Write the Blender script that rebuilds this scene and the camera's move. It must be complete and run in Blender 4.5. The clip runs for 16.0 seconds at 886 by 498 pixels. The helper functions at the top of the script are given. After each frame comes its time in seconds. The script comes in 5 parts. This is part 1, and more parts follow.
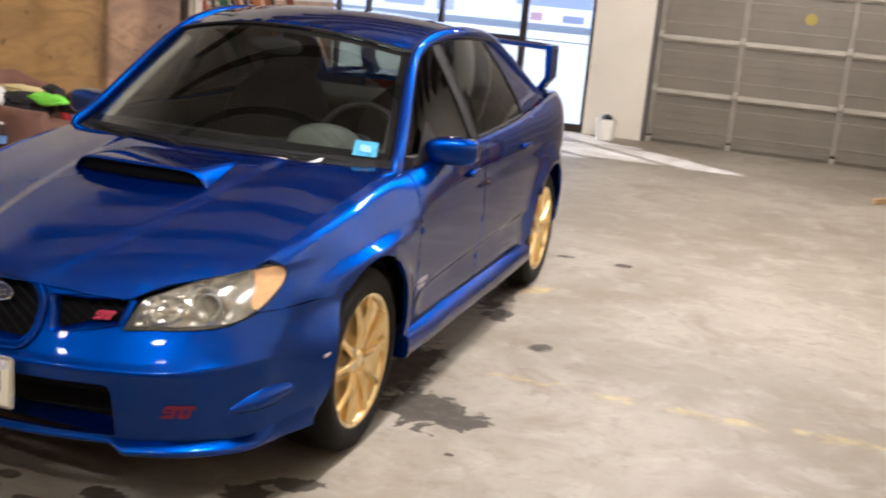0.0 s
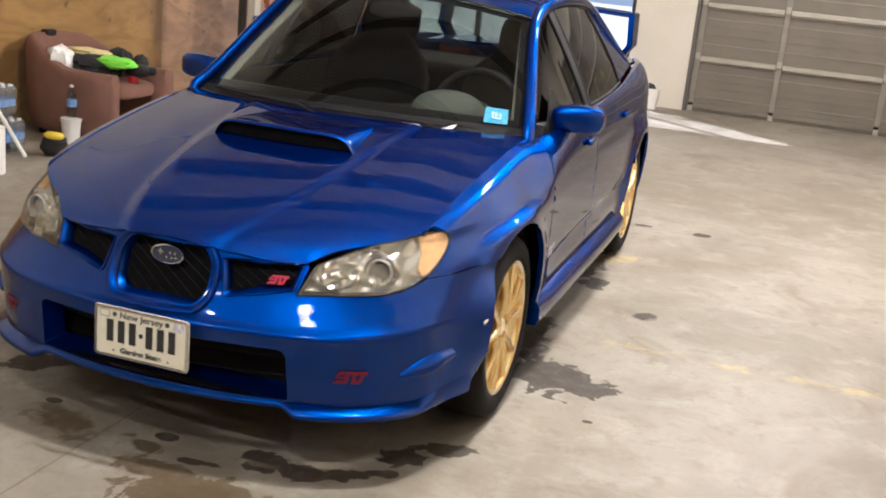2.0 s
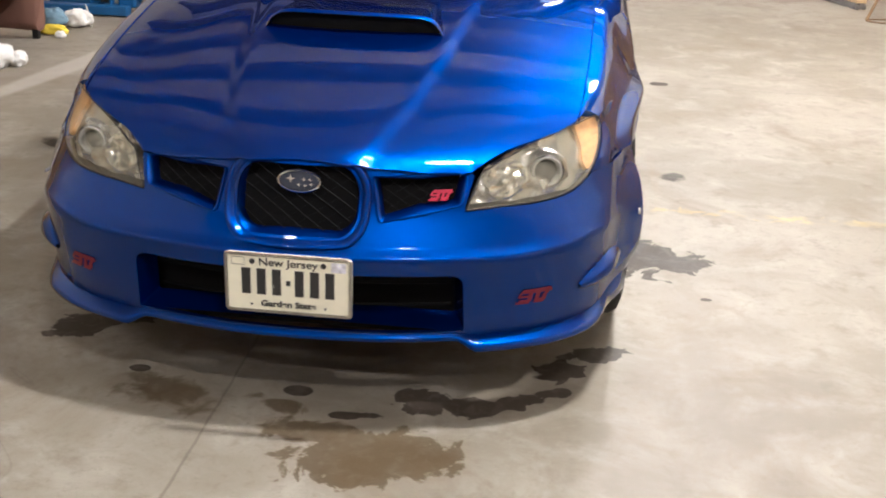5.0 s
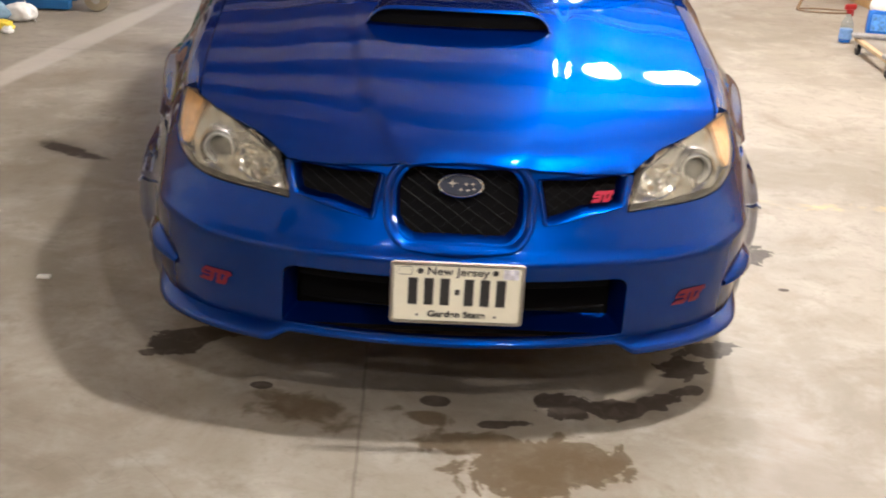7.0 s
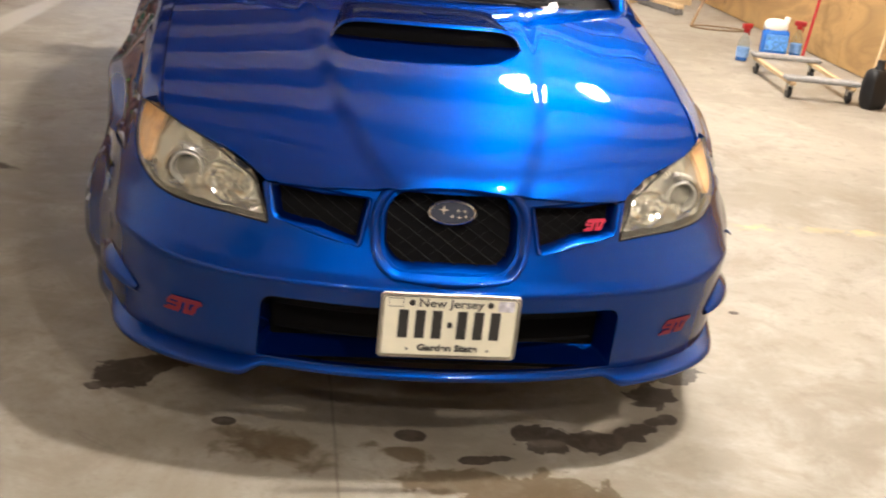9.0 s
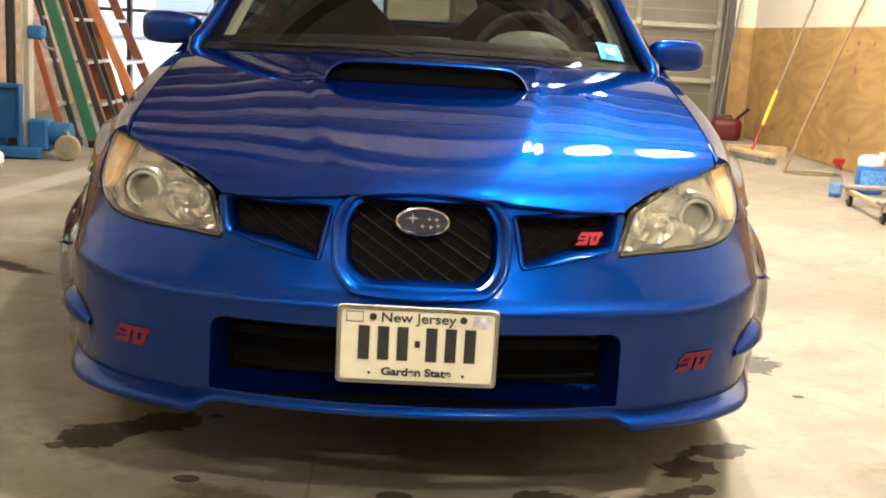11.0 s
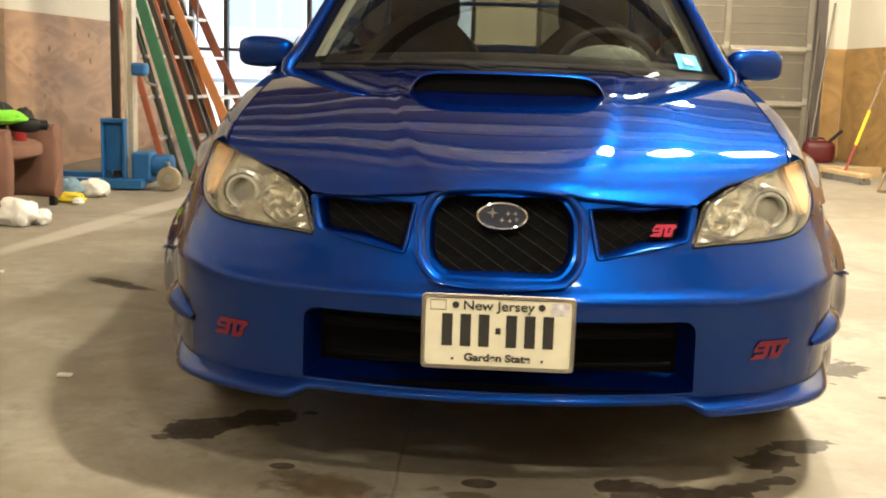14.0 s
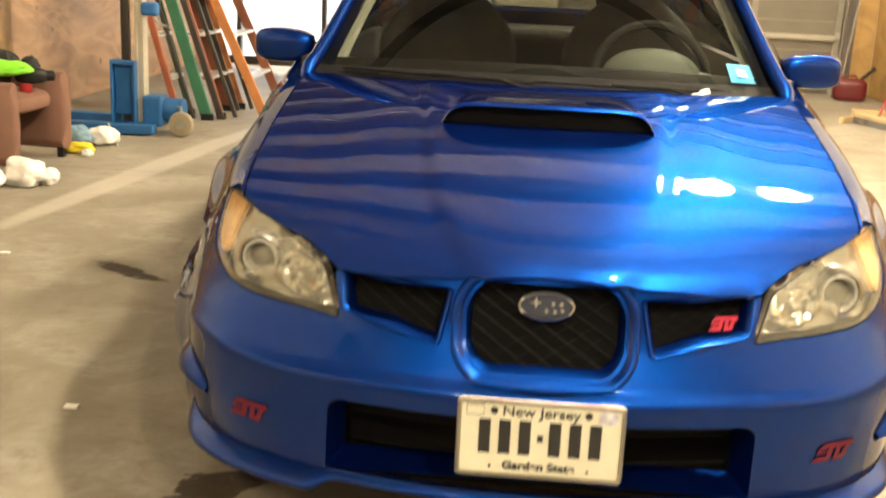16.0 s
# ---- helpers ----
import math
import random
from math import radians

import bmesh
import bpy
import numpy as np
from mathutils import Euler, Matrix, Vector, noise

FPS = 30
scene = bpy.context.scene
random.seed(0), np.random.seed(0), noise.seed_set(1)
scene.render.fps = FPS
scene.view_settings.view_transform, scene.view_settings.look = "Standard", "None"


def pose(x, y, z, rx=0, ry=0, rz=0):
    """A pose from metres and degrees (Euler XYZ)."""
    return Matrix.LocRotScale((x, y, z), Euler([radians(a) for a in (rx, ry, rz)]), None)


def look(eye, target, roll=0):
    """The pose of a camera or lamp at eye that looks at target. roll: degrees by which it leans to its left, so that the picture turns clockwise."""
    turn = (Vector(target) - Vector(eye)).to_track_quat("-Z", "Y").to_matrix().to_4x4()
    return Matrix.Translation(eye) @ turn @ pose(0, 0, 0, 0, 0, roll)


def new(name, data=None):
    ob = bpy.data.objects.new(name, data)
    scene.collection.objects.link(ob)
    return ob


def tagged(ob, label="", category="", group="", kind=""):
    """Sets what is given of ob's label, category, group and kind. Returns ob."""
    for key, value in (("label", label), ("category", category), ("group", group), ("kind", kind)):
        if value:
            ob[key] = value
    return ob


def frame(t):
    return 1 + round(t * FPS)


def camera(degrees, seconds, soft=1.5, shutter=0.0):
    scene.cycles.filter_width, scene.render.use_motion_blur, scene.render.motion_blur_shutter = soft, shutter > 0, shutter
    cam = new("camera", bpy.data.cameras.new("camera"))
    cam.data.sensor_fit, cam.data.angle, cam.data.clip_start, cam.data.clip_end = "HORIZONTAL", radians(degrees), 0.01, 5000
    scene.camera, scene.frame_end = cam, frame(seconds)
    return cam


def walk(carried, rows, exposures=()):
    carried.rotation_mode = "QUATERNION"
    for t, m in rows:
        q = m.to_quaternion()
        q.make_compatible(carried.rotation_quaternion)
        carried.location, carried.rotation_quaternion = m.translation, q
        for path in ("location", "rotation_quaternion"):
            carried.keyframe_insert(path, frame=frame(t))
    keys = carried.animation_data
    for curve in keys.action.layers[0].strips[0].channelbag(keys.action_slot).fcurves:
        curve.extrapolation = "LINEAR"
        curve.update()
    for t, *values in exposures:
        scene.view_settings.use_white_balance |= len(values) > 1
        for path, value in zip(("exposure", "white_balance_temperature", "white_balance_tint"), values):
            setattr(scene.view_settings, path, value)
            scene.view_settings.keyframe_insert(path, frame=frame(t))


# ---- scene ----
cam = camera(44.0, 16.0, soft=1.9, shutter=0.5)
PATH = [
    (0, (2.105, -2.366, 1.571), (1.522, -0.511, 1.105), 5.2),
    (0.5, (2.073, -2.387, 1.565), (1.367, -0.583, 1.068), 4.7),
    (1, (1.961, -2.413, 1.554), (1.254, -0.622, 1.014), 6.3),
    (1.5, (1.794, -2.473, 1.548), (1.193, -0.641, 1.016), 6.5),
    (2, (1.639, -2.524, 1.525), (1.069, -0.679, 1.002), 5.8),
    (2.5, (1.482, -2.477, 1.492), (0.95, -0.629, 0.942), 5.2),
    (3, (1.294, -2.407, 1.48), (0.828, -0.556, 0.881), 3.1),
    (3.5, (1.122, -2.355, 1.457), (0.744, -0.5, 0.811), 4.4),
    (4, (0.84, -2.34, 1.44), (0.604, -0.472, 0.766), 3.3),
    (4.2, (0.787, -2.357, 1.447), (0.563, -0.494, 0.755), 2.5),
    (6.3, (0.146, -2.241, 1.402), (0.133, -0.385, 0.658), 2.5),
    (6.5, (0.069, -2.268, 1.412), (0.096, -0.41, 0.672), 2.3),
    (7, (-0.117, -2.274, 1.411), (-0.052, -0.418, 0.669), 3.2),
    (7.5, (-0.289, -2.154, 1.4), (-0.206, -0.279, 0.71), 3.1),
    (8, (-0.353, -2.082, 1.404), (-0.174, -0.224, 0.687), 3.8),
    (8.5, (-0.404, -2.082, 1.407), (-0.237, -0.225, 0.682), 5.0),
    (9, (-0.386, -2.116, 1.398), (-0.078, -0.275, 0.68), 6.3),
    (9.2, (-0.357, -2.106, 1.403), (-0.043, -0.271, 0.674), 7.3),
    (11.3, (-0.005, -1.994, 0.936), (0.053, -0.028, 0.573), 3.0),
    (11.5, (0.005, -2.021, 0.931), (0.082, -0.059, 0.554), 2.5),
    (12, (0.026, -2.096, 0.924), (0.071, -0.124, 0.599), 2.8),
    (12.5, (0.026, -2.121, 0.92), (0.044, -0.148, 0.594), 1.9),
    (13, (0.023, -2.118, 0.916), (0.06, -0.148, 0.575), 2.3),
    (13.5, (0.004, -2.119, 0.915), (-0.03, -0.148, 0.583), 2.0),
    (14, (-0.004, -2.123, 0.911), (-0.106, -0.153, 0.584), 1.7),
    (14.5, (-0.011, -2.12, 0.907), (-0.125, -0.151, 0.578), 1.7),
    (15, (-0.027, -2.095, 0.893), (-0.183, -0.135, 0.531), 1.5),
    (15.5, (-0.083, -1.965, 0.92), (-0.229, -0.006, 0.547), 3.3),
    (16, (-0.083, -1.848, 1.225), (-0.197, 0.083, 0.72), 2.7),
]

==

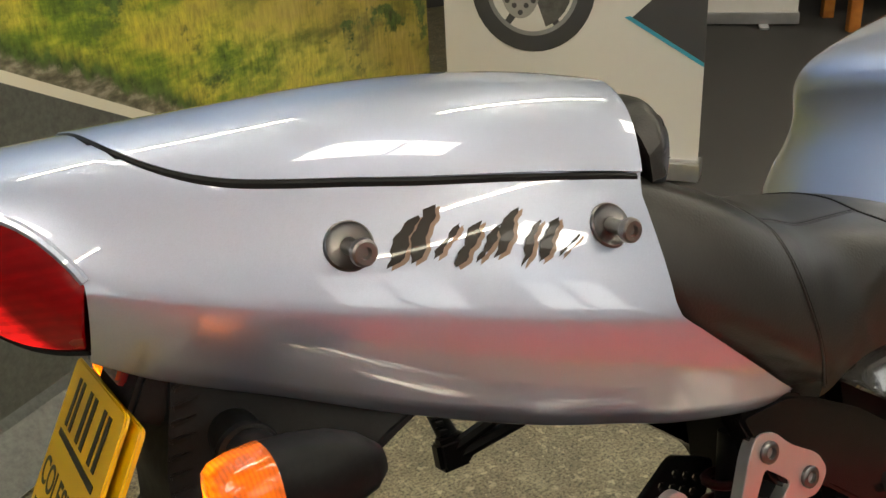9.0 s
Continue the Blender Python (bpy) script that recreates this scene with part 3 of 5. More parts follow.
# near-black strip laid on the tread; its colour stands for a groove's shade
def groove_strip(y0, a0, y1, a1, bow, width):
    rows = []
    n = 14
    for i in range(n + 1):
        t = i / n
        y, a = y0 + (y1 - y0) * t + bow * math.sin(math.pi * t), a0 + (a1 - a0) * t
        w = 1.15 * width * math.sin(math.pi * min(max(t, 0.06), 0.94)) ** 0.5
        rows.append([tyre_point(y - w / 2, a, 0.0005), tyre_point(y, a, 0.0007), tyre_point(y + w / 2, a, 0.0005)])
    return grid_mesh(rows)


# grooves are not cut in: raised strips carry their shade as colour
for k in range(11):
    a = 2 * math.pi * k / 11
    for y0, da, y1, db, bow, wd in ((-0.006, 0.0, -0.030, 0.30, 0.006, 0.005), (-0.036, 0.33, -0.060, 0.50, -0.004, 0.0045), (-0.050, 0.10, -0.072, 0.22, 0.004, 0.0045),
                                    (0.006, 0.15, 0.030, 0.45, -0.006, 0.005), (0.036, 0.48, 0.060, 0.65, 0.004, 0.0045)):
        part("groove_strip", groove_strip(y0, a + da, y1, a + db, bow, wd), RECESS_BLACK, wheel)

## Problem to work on
Will you return exactly the lines above from the one with "scene.camera, scene.frame_end = cam, frame(seconds)" down to the one with "scene.view_settings.keyframe_insert(path, frame=frame(t))", counting both as part of the range?

## Solved problem
    scene.camera, scene.frame_end = cam, frame(seconds)
    return cam


def walk(carried, rows, exposures=()):
    carried.rotation_mode = "QUATERNION"
    for t, m in rows:
        q = m.to_quaternion()
        q.make_compatible(carried.rotation_quaternion)
        carried.location, carried.rotation_quaternion = m.translation, q
        for path in ("location", "rotation_quaternion"):
            carried.keyframe_insert(path, frame=frame(t))
    keys = carried.animation_data
    for curve in keys.action.layers[0].strips[0].channelbag(keys.action_slot).fcurves:
        curve.extrapolation = "LINEAR"
        curve.update()
    for t, *values in exposures:
        scene.view_settings.use_white_balance |= len(values) > 1
        for path, value in zip(("exposure", "white_balance_temperature", "white_balance_tint"), values):
            setattr(scene.view_settings, path, value)
            scene.view_settings.keyframe_insert(path, frame=frame(t))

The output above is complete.